Above that you enter the world of cameras with interchangeable lenses. Keeping the sensor small (APS-C or four-thirds) will help you keep some depth of field. For macro you have a wide range of options.

  • The most inexpensive one is the extension tube. It mounts between the camera and the lens. The less expensive ones may have too much slack and make the lens a bit de-centered (especially if you combine them).

  • A close-up lens that mounts as a filter on a "standard" lens. Canon sells very good ones for less than a dedicated macro lens, and they take less space in you bag. My first "wow!" shot was done with such a lens on a very plain and inexpensive 55-250mm.

Both have the inconvenient of making the camera myopic, you can see close but the max focus distance is no longer infinity but under 50cm/two feet. This is complicated when you shoot bugs hand-held in nature because this also applies to your viewfinder. You cannot progressively get closer, you have to get at the right distance directly (and not too close, otherwise the bug flies off... unless it is a spider but this is even worse:)).

  • Then you have macro lenses, that can focus from infinity down to sufficiently close for a 1:1 ratio. None of them are zooms, because instead of zooming you can just get close. This is the tool of choice. The simpler lenses are not very expensive.

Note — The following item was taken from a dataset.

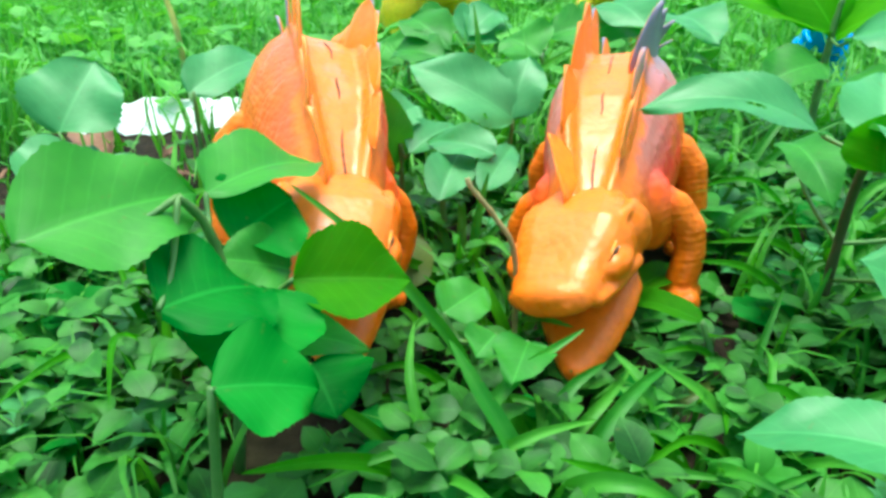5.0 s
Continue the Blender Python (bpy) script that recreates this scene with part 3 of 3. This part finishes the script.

What camera do you want with that?

  • A camera that has usable high ISO, because to get some depth of field you will want small apertures
  • A camera that can control flashes because sooner of later you will try that (even if for nature photo natural light is usually better)
  • If you do still shots, you use manual focus, likely checking on the camera screen (this means a very good tripod/support by the way...)
  • If you do hand-held nature shots, you need a very good autofocus: your camera has six degrees of liberty, 3 orientation angles and 3 positions. The stabilization in the lens (or body) usually take care of the 3 angles. The Canon 100ms IS Macro can also deal with lateral position shift. The remaining free degree is your distance to the subject, and if you shoot hand-help, this is the hardest to control: you are shooting with a couple of millimeters of DoF so you shouldn't move you body by more than half a millimeter while handling two pounds of camera. Good luck with that. So use AI focus, shoot a burst, and cross fingers.